-------- Data extract --------

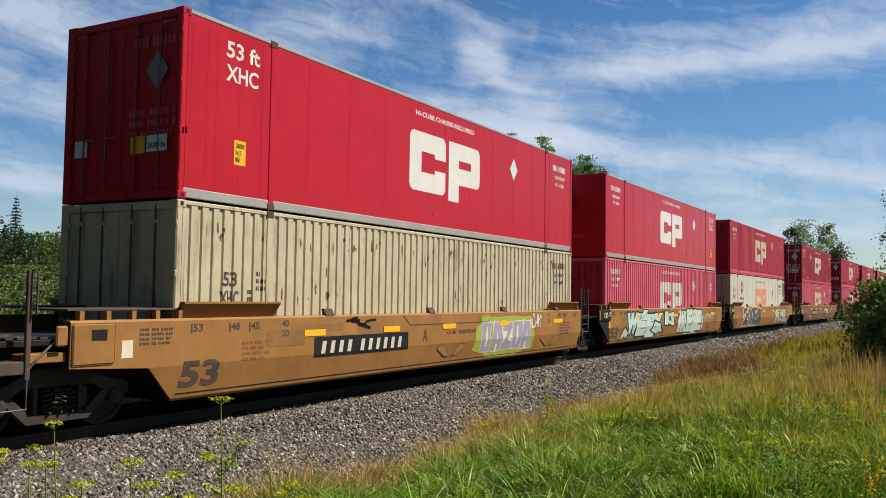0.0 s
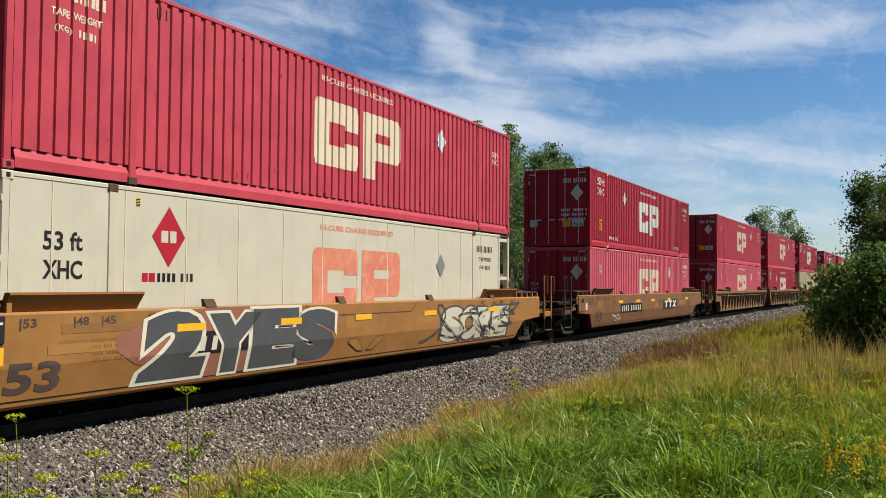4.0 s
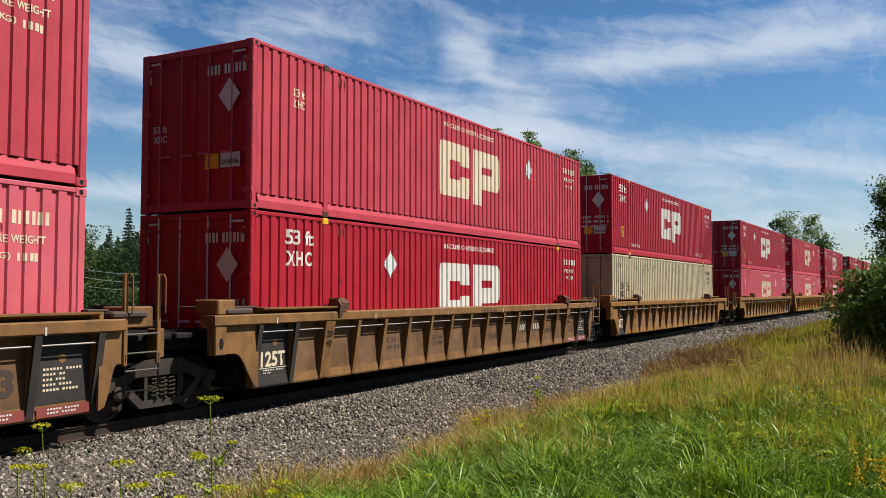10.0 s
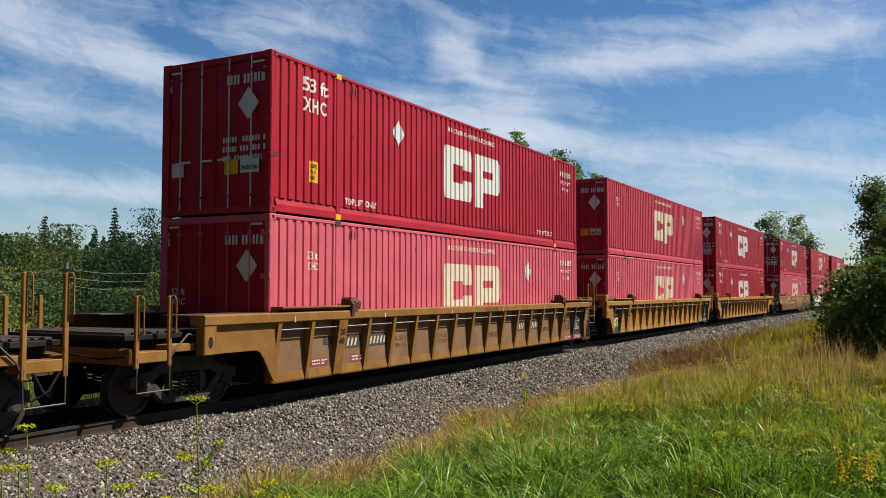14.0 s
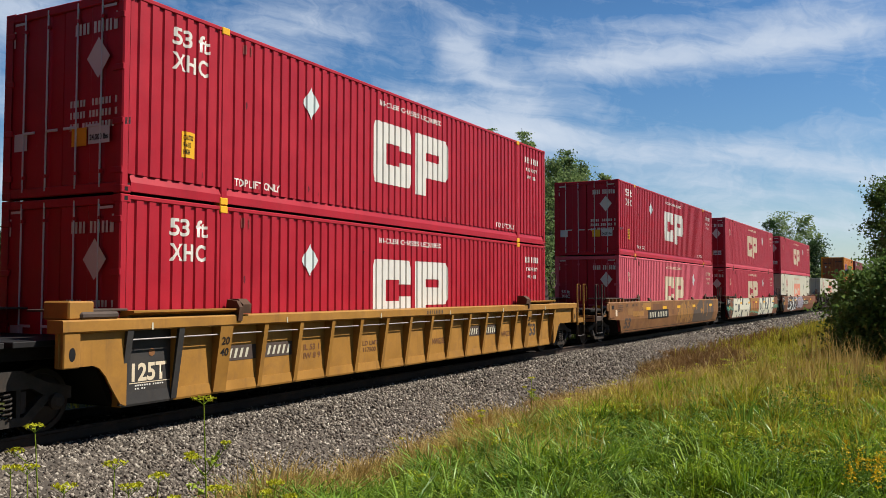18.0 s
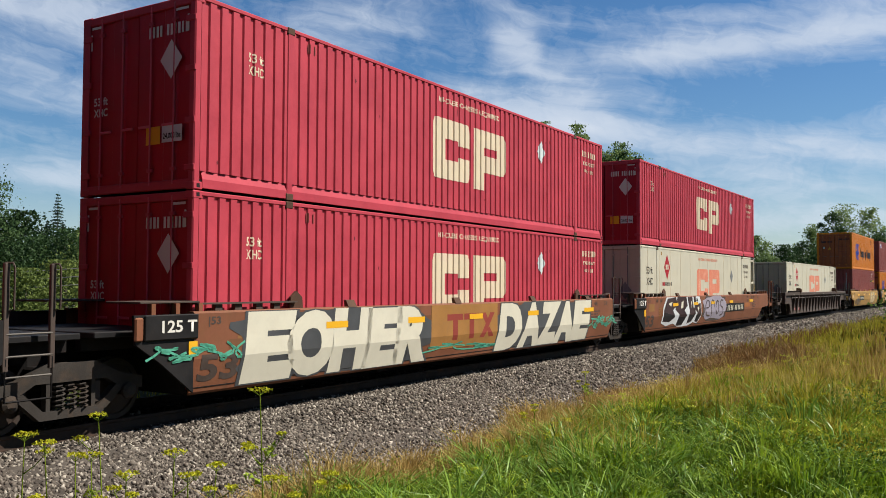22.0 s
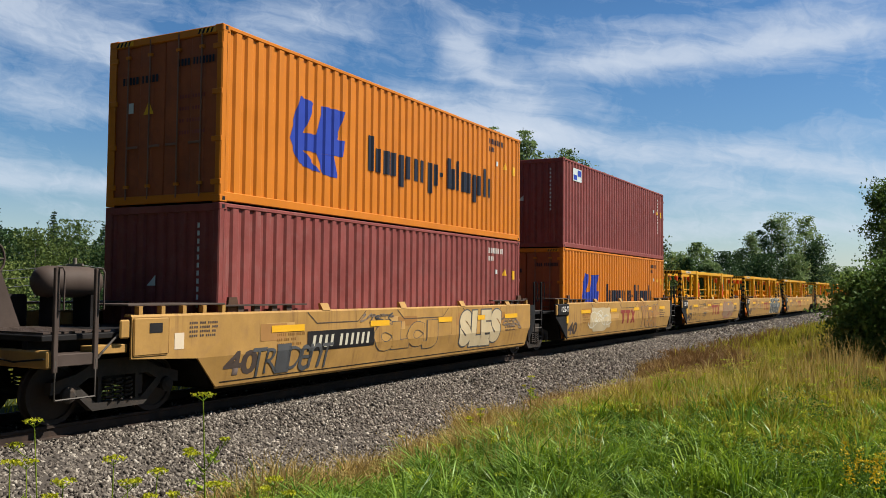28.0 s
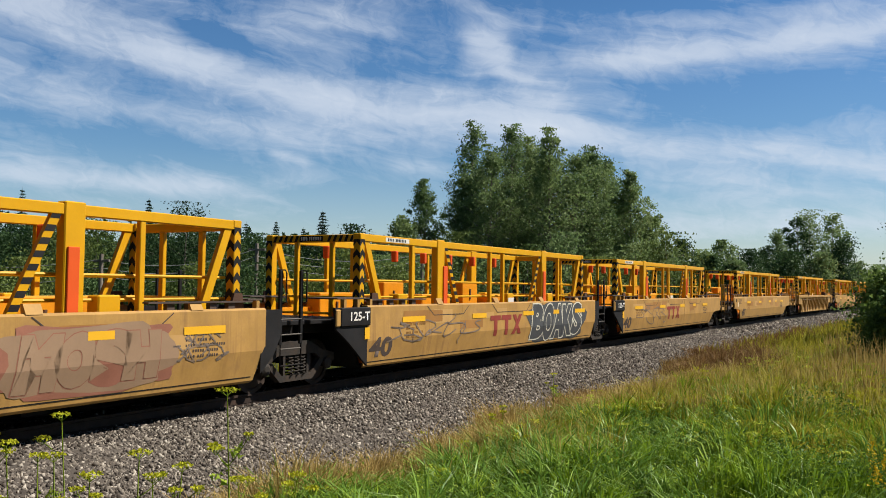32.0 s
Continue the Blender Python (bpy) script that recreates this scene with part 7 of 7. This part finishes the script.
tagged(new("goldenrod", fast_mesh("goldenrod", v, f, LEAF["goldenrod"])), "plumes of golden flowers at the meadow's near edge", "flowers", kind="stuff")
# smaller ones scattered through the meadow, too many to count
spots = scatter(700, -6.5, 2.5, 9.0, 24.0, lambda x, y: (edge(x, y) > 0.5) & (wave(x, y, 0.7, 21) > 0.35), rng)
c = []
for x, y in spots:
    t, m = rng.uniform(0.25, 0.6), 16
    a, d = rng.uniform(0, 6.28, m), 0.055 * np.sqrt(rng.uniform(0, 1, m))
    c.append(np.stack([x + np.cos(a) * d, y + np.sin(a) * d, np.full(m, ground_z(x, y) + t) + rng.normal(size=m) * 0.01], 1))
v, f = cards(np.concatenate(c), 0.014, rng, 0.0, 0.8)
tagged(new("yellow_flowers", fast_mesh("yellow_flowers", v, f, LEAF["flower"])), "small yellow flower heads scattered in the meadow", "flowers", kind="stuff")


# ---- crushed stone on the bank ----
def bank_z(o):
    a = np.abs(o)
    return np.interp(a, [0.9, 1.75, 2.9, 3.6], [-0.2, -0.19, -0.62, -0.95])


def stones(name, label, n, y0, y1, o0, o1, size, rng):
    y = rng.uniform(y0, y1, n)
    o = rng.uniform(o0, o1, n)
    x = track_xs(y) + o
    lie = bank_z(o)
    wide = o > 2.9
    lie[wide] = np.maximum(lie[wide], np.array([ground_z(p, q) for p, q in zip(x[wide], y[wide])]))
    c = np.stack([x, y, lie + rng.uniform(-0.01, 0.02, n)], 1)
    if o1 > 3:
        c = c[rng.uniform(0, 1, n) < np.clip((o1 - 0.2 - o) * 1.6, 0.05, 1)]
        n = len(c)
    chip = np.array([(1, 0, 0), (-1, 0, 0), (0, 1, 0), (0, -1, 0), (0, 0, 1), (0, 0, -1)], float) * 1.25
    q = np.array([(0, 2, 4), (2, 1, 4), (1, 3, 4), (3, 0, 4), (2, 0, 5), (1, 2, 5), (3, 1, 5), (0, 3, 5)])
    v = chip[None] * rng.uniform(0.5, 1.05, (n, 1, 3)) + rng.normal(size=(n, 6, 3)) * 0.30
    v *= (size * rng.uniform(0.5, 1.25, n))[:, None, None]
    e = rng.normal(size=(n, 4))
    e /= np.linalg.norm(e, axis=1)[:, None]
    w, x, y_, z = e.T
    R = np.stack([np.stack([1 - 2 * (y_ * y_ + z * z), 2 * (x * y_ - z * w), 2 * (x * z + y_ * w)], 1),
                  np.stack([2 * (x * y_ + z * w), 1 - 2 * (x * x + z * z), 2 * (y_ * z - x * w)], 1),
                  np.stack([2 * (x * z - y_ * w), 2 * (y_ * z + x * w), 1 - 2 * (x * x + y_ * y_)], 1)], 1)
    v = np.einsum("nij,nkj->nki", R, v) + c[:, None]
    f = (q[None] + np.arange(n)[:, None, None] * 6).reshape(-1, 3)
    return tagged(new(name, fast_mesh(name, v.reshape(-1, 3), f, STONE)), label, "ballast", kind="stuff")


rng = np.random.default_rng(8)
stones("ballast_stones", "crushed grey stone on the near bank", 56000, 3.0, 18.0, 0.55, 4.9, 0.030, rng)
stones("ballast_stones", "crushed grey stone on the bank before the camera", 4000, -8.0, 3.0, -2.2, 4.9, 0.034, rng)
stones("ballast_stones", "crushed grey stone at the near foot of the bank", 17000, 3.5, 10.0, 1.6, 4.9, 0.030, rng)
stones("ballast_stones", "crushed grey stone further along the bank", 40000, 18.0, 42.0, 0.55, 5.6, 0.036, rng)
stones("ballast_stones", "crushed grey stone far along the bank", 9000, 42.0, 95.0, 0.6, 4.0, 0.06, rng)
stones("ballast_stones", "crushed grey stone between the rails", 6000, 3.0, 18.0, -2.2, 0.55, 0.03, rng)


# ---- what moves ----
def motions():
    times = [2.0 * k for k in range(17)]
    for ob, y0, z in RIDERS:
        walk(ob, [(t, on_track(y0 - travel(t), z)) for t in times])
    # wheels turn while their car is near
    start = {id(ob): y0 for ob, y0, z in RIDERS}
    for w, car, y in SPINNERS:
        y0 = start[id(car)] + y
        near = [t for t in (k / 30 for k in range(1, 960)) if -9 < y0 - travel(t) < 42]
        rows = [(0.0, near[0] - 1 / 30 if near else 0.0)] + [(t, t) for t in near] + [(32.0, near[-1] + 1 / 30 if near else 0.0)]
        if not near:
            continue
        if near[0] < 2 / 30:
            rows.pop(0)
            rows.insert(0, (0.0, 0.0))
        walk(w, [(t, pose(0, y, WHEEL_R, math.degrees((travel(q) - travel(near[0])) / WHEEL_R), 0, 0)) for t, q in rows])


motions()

--------

### Given exercise
Write the material out again exactly as it appears, dropping the pictures.

### The completed task
0.0 s
4.0 s
10.0 s
14.0 s
18.0 s
22.0 s
28.0 s
32.0 s
Continue the Blender Python (bpy) script that recreates this scene with part 7 of 7. This part finishes the script.
tagged(new("goldenrod", fast_mesh("goldenrod", v, f, LEAF["goldenrod"])), "plumes of golden flowers at the meadow's near edge", "flowers", kind="stuff")
# smaller ones scattered through the meadow, too many to count
spots = scatter(700, -6.5, 2.5, 9.0, 24.0, lambda x, y: (edge(x, y) > 0.5) & (wave(x, y, 0.7, 21) > 0.35), rng)
c = []
for x, y in spots:
    t, m = rng.uniform(0.25, 0.6), 16
    a, d = rng.uniform(0, 6.28, m), 0.055 * np.sqrt(rng.uniform(0, 1, m))
    c.append(np.stack([x + np.cos(a) * d, y + np.sin(a) * d, np.full(m, ground_z(x, y) + t) + rng.normal(size=m) * 0.01], 1))
v, f = cards(np.concatenate(c), 0.014, rng, 0.0, 0.8)
tagged(new("yellow_flowers", fast_mesh("yellow_flowers", v, f, LEAF["flower"])), "small yellow flower heads scattered in the meadow", "flowers", kind="stuff")


# ---- crushed stone on the bank ----
def bank_z(o):
    a = np.abs(o)
    return np.interp(a, [0.9, 1.75, 2.9, 3.6], [-0.2, -0.19, -0.62, -0.95])


def stones(name, label, n, y0, y1, o0, o1, size, rng):
    y = rng.uniform(y0, y1, n)
    o = rng.uniform(o0, o1, n)
    x = track_xs(y) + o
    lie = bank_z(o)
    wide = o > 2.9
    lie[wide] = np.maximum(lie[wide], np.array([ground_z(p, q) for p, q in zip(x[wide], y[wide])]))
    c = np.stack([x, y, lie + rng.uniform(-0.01, 0.02, n)], 1)
    if o1 > 3:
        c = c[rng.uniform(0, 1, n) < np.clip((o1 - 0.2 - o) * 1.6, 0.05, 1)]
        n = len(c)
    chip = np.array([(1, 0, 0), (-1, 0, 0), (0, 1, 0), (0, -1, 0), (0, 0, 1), (0, 0, -1)], float) * 1.25
    q = np.array([(0, 2, 4), (2, 1, 4), (1, 3, 4), (3, 0, 4), (2, 0, 5), (1, 2, 5), (3, 1, 5), (0, 3, 5)])
    v = chip[None] * rng.uniform(0.5, 1.05, (n, 1, 3)) + rng.normal(size=(n, 6, 3)) * 0.30
    v *= (size * rng.uniform(0.5, 1.25, n))[:, None, None]
    e = rng.normal(size=(n, 4))
    e /= np.linalg.norm(e, axis=1)[:, None]
    w, x, y_, z = e.T
    R = np.stack([np.stack([1 - 2 * (y_ * y_ + z * z), 2 * (x * y_ - z * w), 2 * (x * z + y_ * w)], 1),
                  np.stack([2 * (x * y_ + z * w), 1 - 2 * (x * x + z * z), 2 * (y_ * z - x * w)], 1),
                  np.stack([2 * (x * z - y_ * w), 2 * (y_ * z + x * w), 1 - 2 * (x * x + y_ * y_)], 1)], 1)
    v = np.einsum("nij,nkj->nki", R, v) + c[:, None]
    f = (q[None] + np.arange(n)[:, None, None] * 6).reshape(-1, 3)
    return tagged(new(name, fast_mesh(name, v.reshape(-1, 3), f, STONE)), label, "ballast", kind="stuff")


rng = np.random.default_rng(8)
stones("ballast_stones", "crushed grey stone on the near bank", 56000, 3.0, 18.0, 0.55, 4.9, 0.030, rng)
stones("ballast_stones", "crushed grey stone on the bank before the camera", 4000, -8.0, 3.0, -2.2, 4.9, 0.034, rng)
stones("ballast_stones", "crushed grey stone at the near foot of the bank", 17000, 3.5, 10.0, 1.6, 4.9, 0.030, rng)
stones("ballast_stones", "crushed grey stone further along the bank", 40000, 18.0, 42.0, 0.55, 5.6, 0.036, rng)
stones("ballast_stones", "crushed grey stone far along the bank", 9000, 42.0, 95.0, 0.6, 4.0, 0.06, rng)
stones("ballast_stones", "crushed grey stone between the rails", 6000, 3.0, 18.0, -2.2, 0.55, 0.03, rng)


# ---- what moves ----
def motions():
    times = [2.0 * k for k in range(17)]
    for ob, y0, z in RIDERS:
        walk(ob, [(t, on_track(y0 - travel(t), z)) for t in times])
    # wheels turn while their car is near
    start = {id(ob): y0 for ob, y0, z in RIDERS}
    for w, car, y in SPINNERS:
        y0 = start[id(car)] + y
        near = [t for t in (k / 30 for k in range(1, 960)) if -9 < y0 - travel(t) < 42]
        rows = [(0.0, near[0] - 1 / 30 if near else 0.0)] + [(t, t) for t in near] + [(32.0, near[-1] + 1 / 30 if near else 0.0)]
        if not near:
            continue
        if near[0] < 2 / 30:
            rows.pop(0)
            rows.insert(0, (0.0, 0.0))
        walk(w, [(t, pose(0, y, WHEEL_R, math.degrees((travel(q) - travel(near[0])) / WHEEL_R), 0, 0)) for t, q in rows])


motions()